I certainly hoped so. I could tell from its design and momentum that Rails had a good chance of being a relevant technology for many years to come. And the Web certainly wasn’t going anywhere!
What accounts for its staying power?
It owes a lot to the staying power of Rails itself. Rails creator David Heinemeier Hansson and the other core Rails developers have done a great job of keeping Rails relevant in a changing web development landscape.
As for the Rails Tutorial specifically, it has helped to have the support of the Rails community, which has made the Rails Tutorial (along with its parent company, Learn Enough) a viable business. The financial support of Rails Tutorial customers has made it possible to continue updating the tutorial as Rails has evolved and grown.
What most excites you about Ruby’s and/or Rails’ future?

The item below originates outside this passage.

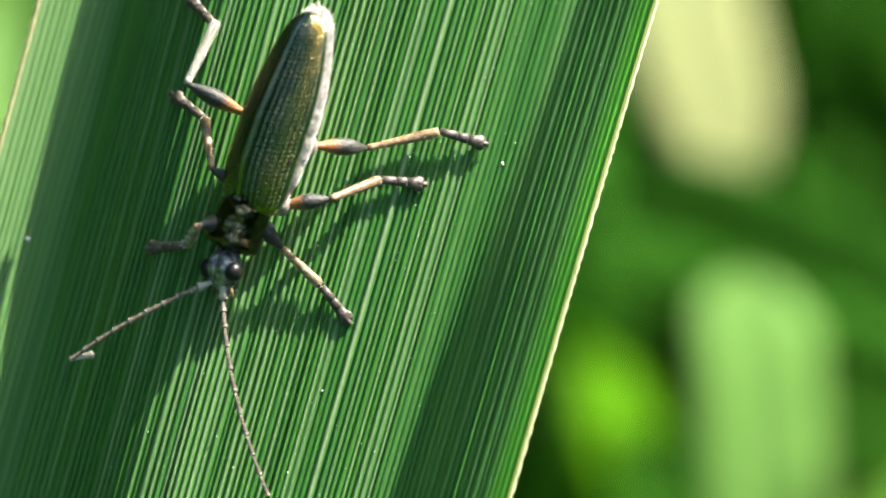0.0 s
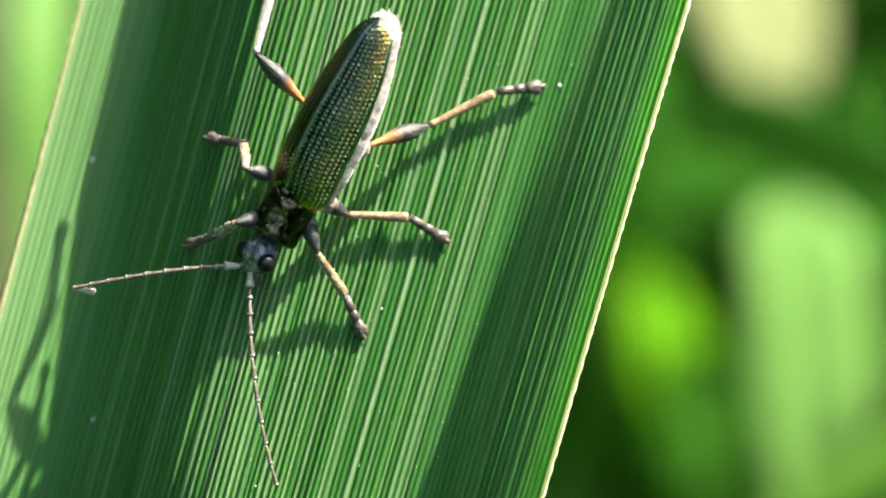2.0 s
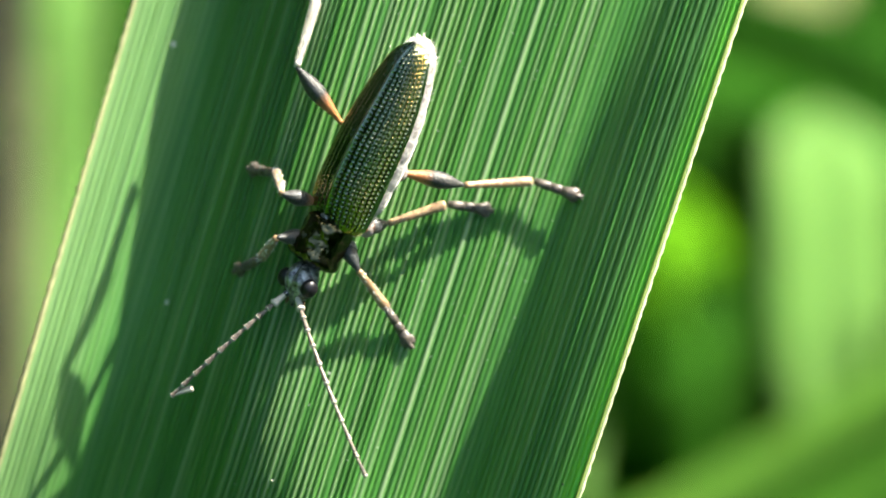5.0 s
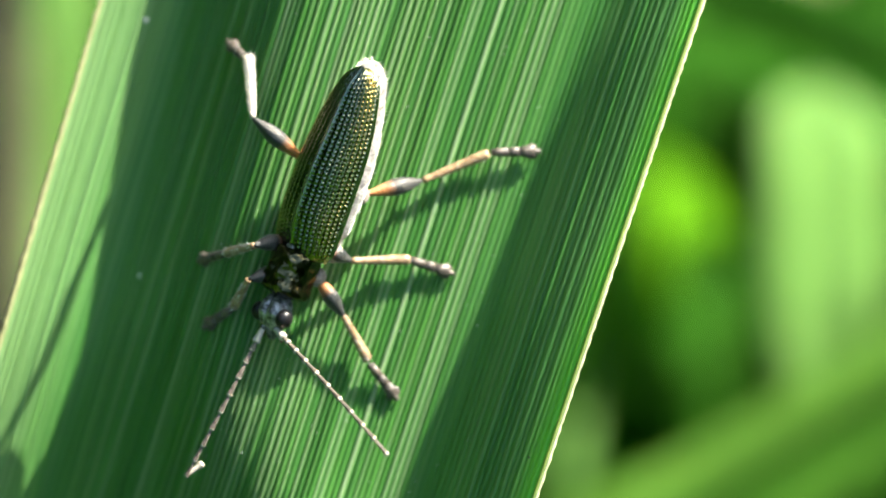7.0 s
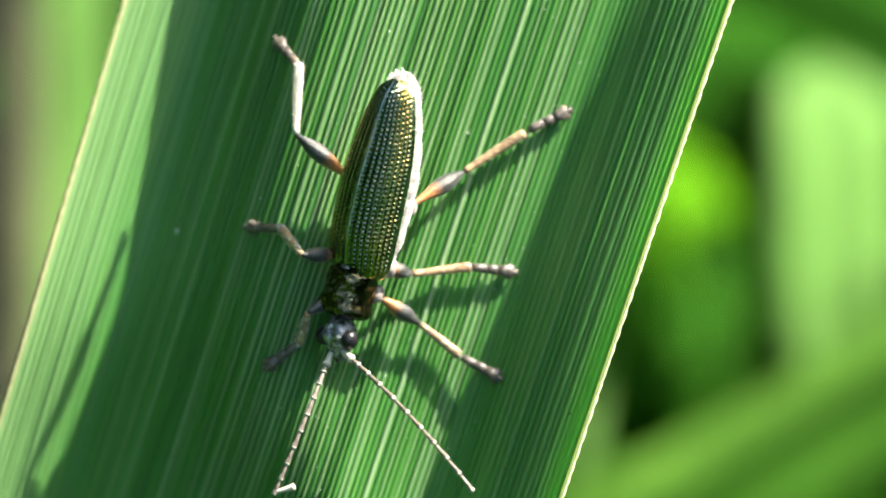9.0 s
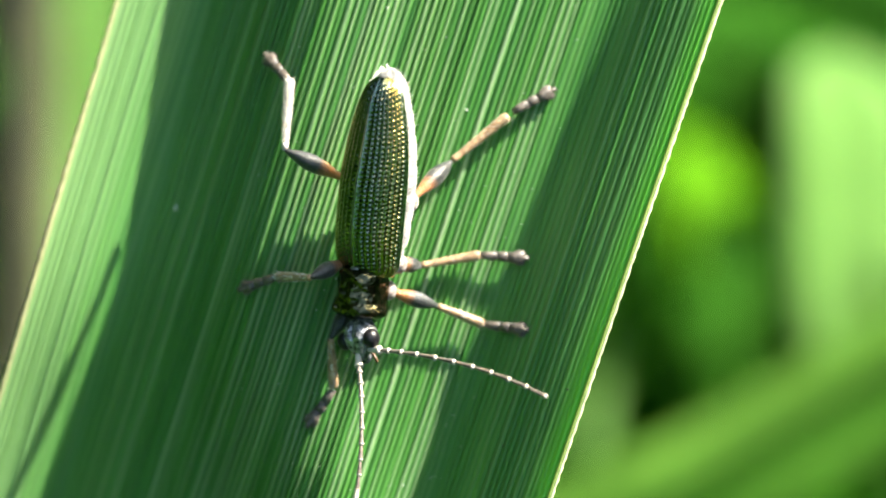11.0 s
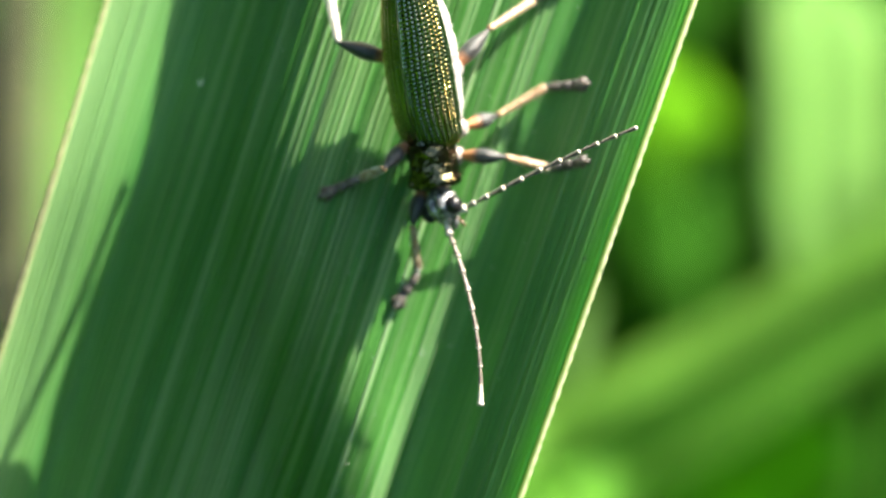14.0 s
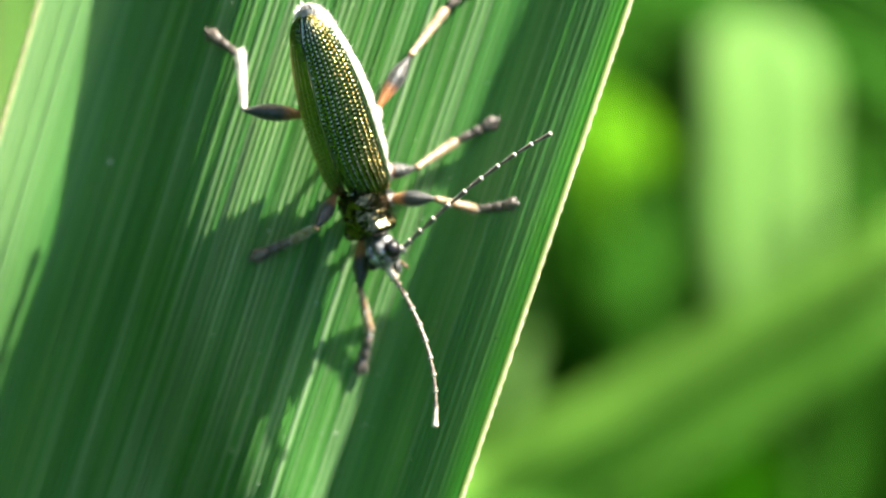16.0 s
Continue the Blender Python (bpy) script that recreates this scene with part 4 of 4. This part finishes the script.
FEELER_RIGHT_MIDDLE = [(-4.52, 5.33, 1.50), (-4.46, 5.29, 1.53), (-4.81, 5.55, 1.53), (-4.99, 4.32, 1.55), (-5.45, 4.35, 1.56), (-4.91, 2.67, 1.54),
    (-5.45, 1.52, 1.52), (-5.76, 1.71, 1.50), (-5.88, 0.69, 1.53), (-6.05, -0.11, 1.58), (-5.28, -3.32, 1.61), (-4.97, -4.05, 2.73), (-3.85, -5.13,
    1.82), (-4.53, -5.20, 2.13), (-2.42, -6.01, 2.50), (-2.37, -6.66, 2.44), (-1.55, -6.92, 2.40), (-1.75, -6.73, 2.37), (-1.02, -6.59, 2.36), (-0.52,
    -6.44, 2.36), (0.15, -6.59, 2.36), (0.10, -5.91, 2.35), (0.64, -6.03, 2.31), (1.12, -5.82, 2.27), (1.35, -5.05, 2.25)]
FEELER_RIGHT_TIP = [(-6.41, 4.23, 1.29), (-6.24, 4.41, 1.32), (-7.55, 5.13, 1.32), (-7.04, 3.42, 1.34), (-8.17, 3.97, 1.35), (-6.48, 0.91, 1.33),
    (-7.23, -0.12, 1.31), (-7.91, 0.45, 1.29), (-7.90, -0.71, 1.32), (-7.95, -1.60, 1.37), (-6.43, -5.48, 1.40), (-6.27, -6.16, 3.26), (-4.38, -7.40,
    1.72), (-5.39, -7.10, 2.26), (-2.57, -8.03, 2.95), (-2.85, -9.22, 2.88), (-1.69, -9.40, 2.85), (-2.42, -9.03, 2.82), (-1.27, -9.08, 2.81), (-0.75,
    -8.93, 2.81), (0.37, -9.14, 2.81), (-0.01, -8.30, 2.79), (0.99, -8.48, 2.75), (1.54, -8.11, 2.72), (1.60, -7.33, 2.70)]
FEELER_LEFT_ROOT = [(-2.07, 5.97, 1.19), (-2.58, 5.79, 1.22), (-2.56, 5.48, 1.22), (-3.06, 4.64, 1.24), (-3.25, 4.13, 1.25), (-3.25, 3.56, 1.24),
    (-3.48, 2.36, 1.21), (-3.87, 2.17, 1.19), (-3.93, 1.24, 1.22), (-4.18, 0.64, 1.27), (-3.61, -1.71, 1.30), (-3.14, -2.50, 1.32), (-2.79, -3.30,
    1.34), (-2.95, -3.47, 1.30), (-1.60, -4.16, 1.21), (-1.26, -4.35, 1.14), (-0.85, -4.17, 1.10), (-0.47, -4.02, 1.08), (-0.11, -3.60, 1.06), (0.21,
    -3.60, 1.06), (0.41, -3.74, 1.06), (0.64, -3.14, 1.05), (0.84, -3.10, 1.01), (1.02, -2.90, 0.97), (1.36, -2.47, 0.95)]
FEELER_LEFT_MIDDLE = [(-1.96, 3.36, 1.56), (-2.74, 3.24, 2.22), (-2.44, 2.61, 1.59), (-3.54, 1.76, 2.00), (-3.15, 1.25, 1.62), (-3.15, 1.25, 3.00),
    (-3.11, 0.56, 3.32), (-3.92, 0.03, 2.88), (-3.50, -1.06, 1.59), (-3.55, -1.59, 2.31), (-2.04, -3.03, 3.41), (-1.15, -4.07, 2.41), (-0.93, -4.56,
    3.23), (-1.49, -4.95, 2.94), (0.43, -4.12, 3.20), (0.95, -4.14, 2.97), (1.17, -2.66, 2.75), (1.64, -2.74, 2.61), (1.86, -2.02, 2.45), (1.74,
    -2.08, 2.97), (2.39, -2.14, 2.52), (1.87, -1.37, 3.01), (2.60, -1.21, 2.28), (2.13, -1.04, 2.64), (2.70, -0.40, 2.47)]
FEELER_LEFT_TIP = [(-1.09, 0.21, 1.38), (-2.35, 0.29, 2.47), (-1.75, -0.43, 1.42), (-3.49, -0.95, 2.09), (-2.62, -1.81, 1.44), (-2.88, -1.24, 3.76),
    (-2.49, -1.29, 4.31), (-3.61, -2.72, 3.59), (-2.39, -4.23, 1.42), (-2.44, -4.56, 2.58), (-0.59, -4.59, 4.40), (0.86, -6.21, 2.72), (0.87, -6.14,
    4.07), (0.26, -7.23, 3.63), (2.73, -4.95, 4.12), (3.40, -4.70, 3.76), (3.53, -2.05, 3.44), (4.22, -2.25, 3.21), (4.40, -1.06, 2.95), (3.95, -1.05,
    3.83), (4.77, -1.06, 3.08), (3.84, -0.05, 3.90), (4.96, 0.23, 2.71), (4.23, 0.79, 3.33), (4.89, 1.07, 3.07)]
LEG_TRACKS = {
    "hind_right": (HIND_RIGHT_KNEE, HIND_RIGHT_ANKLE, HIND_RIGHT_TIP), "hind_left": (HIND_LEFT_KNEE, HIND_LEFT_ANKLE, HIND_LEFT_TIP),
    "middle_right": (MIDDLE_RIGHT_KNEE, MIDDLE_RIGHT_ANKLE, MIDDLE_RIGHT_TIP), "middle_left": (MIDDLE_LEFT_KNEE, MIDDLE_LEFT_ANKLE, MIDDLE_LEFT_TIP),
    "front_right": (FRONT_RIGHT_KNEE, FRONT_RIGHT_ANKLE, FRONT_RIGHT_TIP), "front_left": (FRONT_LEFT_KNEE, FRONT_LEFT_ANKLE, FRONT_LEFT_TIP)}
FEELER_TRACKS = {"right": (FEELER_RIGHT_ROOT, FEELER_RIGHT_MIDDLE, FEELER_RIGHT_TIP), "left": (FEELER_LEFT_ROOT, FEELER_LEFT_MIDDLE, FEELER_LEFT_TIP)}


def between(track, t):
    """A smooth value of a track at t seconds (cubic, no overshoot across the long pauses)."""
    v = np.array(track)
    i = int(np.clip(np.searchsorted(TIMES, t, side="right") - 1, 0, len(TIMES) - 2))
    t0, t1 = TIMES[i], TIMES[i + 1]
    h = t1 - t0

    def slope(k):
        a, b = max(k - 1, 0), min(k + 1, len(TIMES) - 1)
        return (v[b] - v[a]) / (TIMES[b] - TIMES[a])

    f = (t - t0) / h
    return (v[i] * (2 * f ** 3 - 3 * f * f + 1) + slope(i) * h * (f ** 3 - 2 * f * f + f)
            + v[i + 1] * (3 * f * f - 2 * f ** 3) + slope(i + 1) * h * (f ** 3 - f * f))


def aim(start, end, up=Vector((0, 0, 1))):
    """A pose at start (mm) whose +Y points to end, its +Z as near up as can be."""
    y = (end - start).normalized()
    x = y.cross(up)
    x = x.normalized() if x.length > 1e-4 else Vector((1, 0, 0))
    z = x.cross(y)
    m = Matrix((x, y, z)).transposed().to_4x4()
    m.translation = start * MM
    return m


BODY_ROLL = 35.0
BODY_HEIGHT = 1.25


def body_pose(t):
    x, y, yaw = between(NECK, t)
    tail_up = between(BEND, t)[0]
    return pose(x * MM, y * MM, BODY_HEIGHT * MM, 0, 0, yaw) @ pose(0, 0, 0, -0.8 * tail_up, 0, 0) @ pose(0, 0, 0, 0, BODY_ROLL, 0)


def motions():
    keys = [i * 0.25 for i in range(65)]
    bodies = [body_pose(t) for t in keys]
    walk(BEETLE, list(zip(keys, bodies)))
    raised, turn = [between(BEND, t)[0] for t in keys], [between(BEND, t)[1] for t in keys]
    shields = [pose(0, 0.02 * MM, 0.14 * MM, 5 + 0.25 * e, 0, a * 0.5 + 2) for e, a in zip(raised, turn)]
    walk(SHIELD_PART, list(zip(keys, shields)))
    heads = [s @ pose(-0.03 * MM, 1.38 * MM, -0.02 * MM, 2 + 0.3 * e, 0, a * 0.6 + 6) for s, e, a in zip(shields, raised, turn)]
    walk(HEAD_PART, list(zip(keys, heads)))
    for name, (hip, fe, ti, ta, root, side) in LEGS.items():
        rows = ([], [], [], [])
        length = SIZES[name.split("_")[0]][0]
        for t, body in zip(keys, bodies):
            knee, ankle, tip = (Vector(between(tr, t)) for tr in LEG_TRACKS[name])
            ground = leaf_height(tip.x, tip.y)  # the foot rests on the ribs
            tip.z = min(max(tip.z, ground + 0.1), ground + 0.45)
            socket = body @ Vector((root.x * side * MM, root.y * MM, root.z * MM)) / MM
            hip_m = pose(root.x * side * MM, root.y * MM, root.z * MM)
            inv = (body @ hip_m).inverted()
            back = knee + (socket - knee).normalized() * length
            rows[0].append((t, hip_m))
            rows[1].append((t, inv @ aim(back, knee)))
            rows[2].append((t, inv @ aim(knee, ankle)))
            rows[3].append((t, inv @ aim(ankle, tip)))
        for ob, r in zip((hip, fe, ti, ta), rows):
            walk(ob, r)
    for word, (root, segs) in FEELERS.items():
        rows, roots = [[] for s in segs], []
        for t, body, hd in zip(keys, bodies, heads):
            a, m, c = (Vector(between(tr, t)) for tr in FEELER_TRACKS[word])
            # the first joint sits on the brow
            brow = body @ hd @ Vector(((0.13 if word == "right" else -0.13) * MM, 0.8 * MM, 0.22 * MM)) / MM
            a = brow if (a - brow).length < 0.25 else brow + (a - brow).normalized() * 0.25
            ctrl = 2 * m - (a + c) / 2
            line = [a * (1 - f) ** 2 + ctrl * 2 * f * (1 - f) + c * f * f for f in np.linspace(0, 1, 60)]
            far = [0.0]
            for p, q in zip(line, line[1:]):
                far.append(far[-1] + (q - p).length)
            root_m = body.inverted() @ Matrix.Translation(a * MM)
            root_m = Matrix.Translation(root_m.translation)
            roots.append((t, root_m))
            inv = (body @ root_m).inverted()
            # the right one carries its last joint folded back, and straightens it later on
            bent = float(np.interp(t, [8.6, 10.9], [1, 0])) if word == "right" else 0.0
            scale, at = far[-1] / (sum(JOINTS) - bent * JOINTS[10]), 0.0

            def spot(d):
                k = min(int(np.searchsorted(far, d, side="right")) - 1, 58)
                return line[k].lerp(line[k + 1], (d - far[k]) / (far[k + 1] - far[k]))

            for i, ln in enumerate(JOINTS):
                p, q = spot(min(at * scale, far[-1] - 2e-4)), spot(min((at + ln) * scale, far[-1] - 1e-4))
                if bent and i == 10:
                    q = p + Matrix.Rotation(radians(156 * bent), 3, "Z") @ (line[-1] - line[-6])
                rows[i].append((t, inv @ aim(p, q)))
                at += ln
        walk(root, roots)
        for seg, r in zip(segs, rows):
            walk(seg, r)


motions()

Rails, meanwhile, powers some of the biggest and most technologically savvy sites on the Web. Did you know that, in the run-up to Rails 6, both GitHub and Shopify ran their production sites off of the latest development version of Rails? That’s the kind of battle-testing that hardly any other frameworks can match.
You claim to be a philosopher. How do you use that in your everyday Ruby/development work?
I assume you’re referring to the inclusion of “natural philosophy” in my Twitter bio. That term is an old-timey phrase that roughly means “science”, but it suggests a more integrated and even “spiritual” approach to its subject. It emphasizes that science very much belongs as part of the “liberal arts”. That’s the view I took in my own studies, even as I eventually specialized en route to a Ph.D. in theoretical physics.
As a developer and educator, I apply this approach to integrate other areas of knowledge into my work, including fields like literature, history, and art. For example, if you look closely at the Learn Enough tutorials, you’ll find frequent references to Greek mythology, Roman history, and English literature. I think developing an appreciation of that broader perspective is an important part of a technical education.
What will the Rails Tutorial look like in 2030?
In 2030, the Rails Tutorial will be delivered by direct upload to your neural implant, like kung fu in The Matrix. “Whoa,” exclaimed Keanu. “I know Ruby on Rails!”